The next scheduled event is popping some poles in the arena. This gives me, the person hiring out the horse, the opportunity to see how the rider approaches a fence and how they cope with the jump on that particular horse. It is at this stage you make your mind up about the suitability of horse to rider. You just get a feel for it. I guess this is the art of knowing which horse suits and in your head if it does not, selecting one that will suit that particular rider. A mount of different abilities more suited to that rider may be selected, perhaps an animal with a slower movement and steadier jump. One not so poppy may suit one rider but not another. Now the riders will know they can jump on the selected animal and how the horse will behave in stressful environments.

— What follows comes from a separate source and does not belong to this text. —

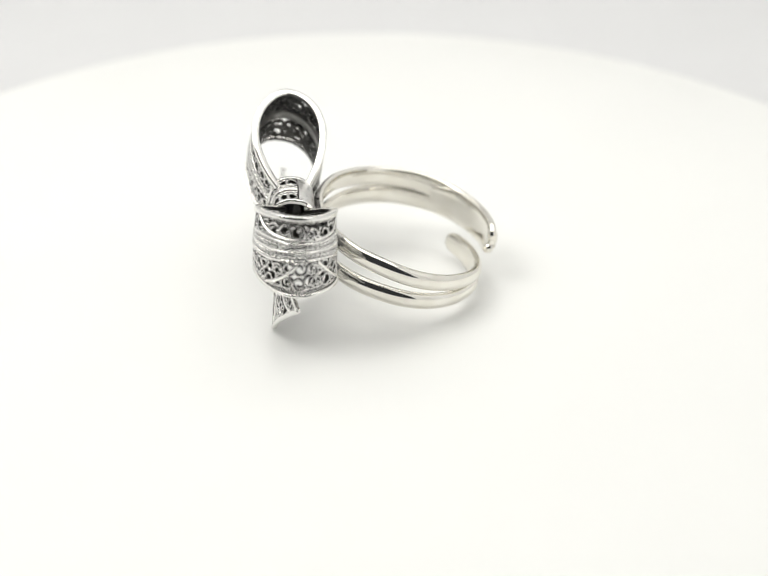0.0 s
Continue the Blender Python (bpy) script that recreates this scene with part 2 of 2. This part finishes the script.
def make_loop(side, low, top, seed):
    rng = random.Random(seed)
    surf = Loop(side, low, top)
    S = np.linspace(0.0, 1.0, 120)
    b = Build()
    for v, w, hgt in ((1.0, 0.74, 0.46), (0.0, 0.50, 0.36)):
        p, n = trace(surf, [(s, v) for s in S])
        b.sweep(p, n, [(o * MM, q * MM) for o, q in rect(w, hgt, 0.02)], worn=-0.9)
    loop = b.ob("loop", [SILVER, PATINA], RING, "open ribbon loop in silver filigree with polished rim")
    # thin wire beside each rim
    for v in (0.055, 0.945):
        b = Build()
        p, n = trace(surf, [(s, v) for s in S])
        b.rope(p, n, 0.12 * MM, 0.5 * MM)
        b.ob("edge_rope", [WIRE, PATINA], loop)
    # bright veins and the braid along the middle, round the fold
    wide = lambda s: 0.115 * (0.5 + 0.8 * math.sin(math.pi * min(min(s, 1 - s) / 0.5, 0.8)))
    core = lambda s: 0.5 + 0.07 * math.sin(1.57 * min(min(s, 1 - s) / 0.5, 1.0))
    line = np.linspace(0.01, 0.99, 110)
    for o in (-1.0, 0.0, 1.0):
        b = Build()
        p, n = trace(surf, [(s, core(s) + o * wide(s)) for s in line], 0.07 * MM)
        b.both = True
        b.wire(p, n, 0.15 * MM, 6, worn=0.2)
        b.ob("vein", [SILVER, PATINA], loop)
    for o, hand in ((-0.78, 1), (-0.53, -1), (-0.26, 1), (0.26, -1), (0.53, 1), (0.78, -1)):
        b = Build()
        p, n = trace(surf, [(s, core(s) + o * wide(s)) for s in line])
        b.rope(p, n, 0.2 * MM, 1.0 * MM, hand=hand)
        b.ob("braid", [WIRE, PATINA], loop)
    b = Build()
    p, n = trace(surf, [(s, core(s)) for s in line], -0.16 * MM)
    half = [0.94 * wide(s) * pace(surf, s, core(s))[1] for s in line]
    b.sweep(p, n, [[(0.04 * MM, -h), (0.04 * MM, h), (-0.04 * MM, h), (-0.04 * MM, -h)] for h in half], worn=2.0)
    b.ob("backing_strip", [AGED, AGED], loop)
    # leaf-shaped veins that branch to the rims near the fold
    for keys in (((0.30, 0.05), (0.36, 0.16), (0.42, 0.32), (0.455, 0.44)), ((0.70, 0.05), (0.64, 0.16), (0.58, 0.32), (0.545, 0.44)),
                 ((0.24, 0.95), (0.30, 0.80), (0.37, 0.74), (0.46, 0.72)), ((0.76, 0.95), (0.70, 0.80), (0.63, 0.74), (0.54, 0.72))):
        b = Build()
        p, n = trace(surf, smooth_path(keys, 30), 0.06 * MM)
        b.both = True
        b.wire(p, n, 0.19 * MM, 6, worn=0.2)
        b.ob("vein", [SILVER, PATINA], loop)
    rest = Build()
    for s0, s1 in ((0.03, 0.5), (0.5, 0.97)):
        each = (lambda bd: bd.ob("scroll", [WIRE, PATINA], loop)) if s0 < 0.5 else (lambda bd: merge(rest, bd))
        fill(surf, s0, s1, lambda s: 0.075, lambda s: core(s) - wide(s) - 0.02, rng, each=each)
        fill(surf, s0, s1, lambda s: core(s) + wide(s) + 0.02, lambda s: 0.925, rng, each=each)
    tagged(rest.ob("scrollwork", [WIRE, PATINA], loop), kind="stuff")
    return loop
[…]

Finally to get the rider to see what the animal can really do they are taken on a cross country course prior to their days’ hunting with over fifty fences. None of the fences are the same, from manmade to natural features, drops, water jumps, up turned boats.

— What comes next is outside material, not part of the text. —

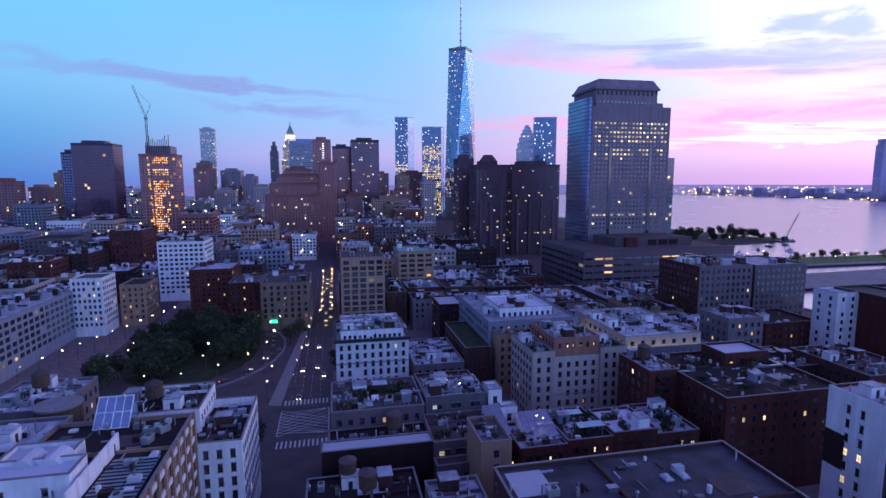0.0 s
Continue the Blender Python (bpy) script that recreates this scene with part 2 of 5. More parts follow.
material("stone_cream", (0.48, 0.41, 0.37), 0.8, vary=0.16, scale=0.25, courses=0.9, per_object=0.22, streak=True)
material("stone_grey", (0.165, 0.143, 0.155), 0.8, vary=0.25, scale=0.3, courses=0.9, per_object=0.22, streak=True)
material("concrete_violet", (0.15, 0.108, 0.12), 0.8, vary=0.2, scale=0.2, per_object=0.22, streak=True)
material("paint_white", (0.80, 0.82, 0.84), 0.7, vary=0.2, scale=0.3, per_object=0.08, streak=True)
material("paint_blue_grey", (0.22, 0.25, 0.31), 0.7, vary=0.2, scale=0.3, per_object=0.22, streak=True)
material("panel_slate", (0.10, 0.09, 0.125), 0.6, vary=0.25, scale=0.3, per_object=0.22, streak=True)
# lightened to stand for distance haze on the skyline
material("tower_dark", (0.32, 0.26, 0.29), 0.5, vary=0.3, scale=0.1, per_object=0.22, streak=True)
material("granite", (0.27, 0.215, 0.235), 0.7, vary=0.22, scale=0.2, per_object=0.08, streak=True)
material("tower_black", (0.085, 0.06, 0.085), 0.4, vary=0.3, scale=0.1, per_object=0.2, streak=True)
material("shaft_stone", (0.36, 0.31, 0.335), 0.8, vary=0.25, scale=0.15, streak=True)
# brown lifted as well, in place of haze
material("tower_brown", (0.34, 0.155, 0.13), 0.8, vary=0.3, scale=0.1, per_object=0.22, streak=True)
material("slab_brown", (0.125, 0.08, 0.092), 0.8, vary=0.3, scale=0.1, per_object=0.15, streak=True)
material("tower_steel", (0.32, 0.33, 0.36), 0.45, 0.4, vary=0.2, scale=0.1, per_object=0.22, streak=True)
material("roof_tar", (0.026, 0.018, 0.02), 0.9, vary=0.6, scale=0.2, fine=4.0, per_object=0.22)
material("roof_silver", (0.33, 0.36, 0.41), 0.65, 0.1, vary=0.6, scale=0.3, fine=3.0, per_object=0.22)
material("roof_felt", (0.046, 0.040, 0.050), 0.85, vary=0.6, scale=0.15, fine=3.0, stain=(0.10, 0.095, 0.12))
material("roof_white", (0.78, 0.83, 0.88), 0.7, vary=0.3, scale=0.3, fine=3.0, stain=(0.50, 0.55, 0.62), per_object=0.22, spec=0.3)
material("roof_gravel", (0.10, 0.078, 0.08), 0.95, vary=0.35, scale=0.25, fine=9.0, per_object=0.22)
material("coping", (0.22, 0.21, 0.22), 0.7, vary=0.25)
material("cornice_dark", (0.035, 0.035, 0.045), 0.6, vary=0.3)
material("metal_grey", (0.40, 0.42, 0.45), 0.45, 0.6, vary=0.25)
material("metal_dark", (0.06, 0.06, 0.065), 0.5, 0.5, vary=0.3)
material("tank_wood", (0.11, 0.07, 0.05), 0.9, vary=0.4, scale=1.5)
material("copper_green", (0.20, 0.42, 0.34), 0.7, vary=0.3)
material("asphalt", (0.088, 0.07, 0.073), 0.8, vary=0.35, scale=0.12, fine=6.0)
material("pavement_grey", (0.17, 0.145, 0.14), 0.9, vary=0.3, scale=0.3, fine=5.0)
material("road_paint", (0.55, 0.55, 0.52), 0.7, vary=0.35, scale=1.2)
material("earth", (0.05, 0.048, 0.04), 0.95, vary=0.4, scale=0.05)
material("grass", (0.034, 0.05, 0.022), 0.95, vary=0.4, scale=0.2)
material("turf_bright", (0.12, 0.20, 0.06), 0.95, vary=0.3, scale=0.2)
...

By the end of this, the confidence should be through the roof for the rider. They will have successfully navigated a challenging cross country course with their hired mount. Hopefully by now the rider has bonded with the horse, trusts in its abilities and feels safe with that horse.
Next, it’s time to hunt.
So to answer your question how do we fit the hireling to the rider, by educating the rider and having the patience to have the horse right before they come. Simple really!!
All you need for the recipe to be a success is time, patience and lots of hard work.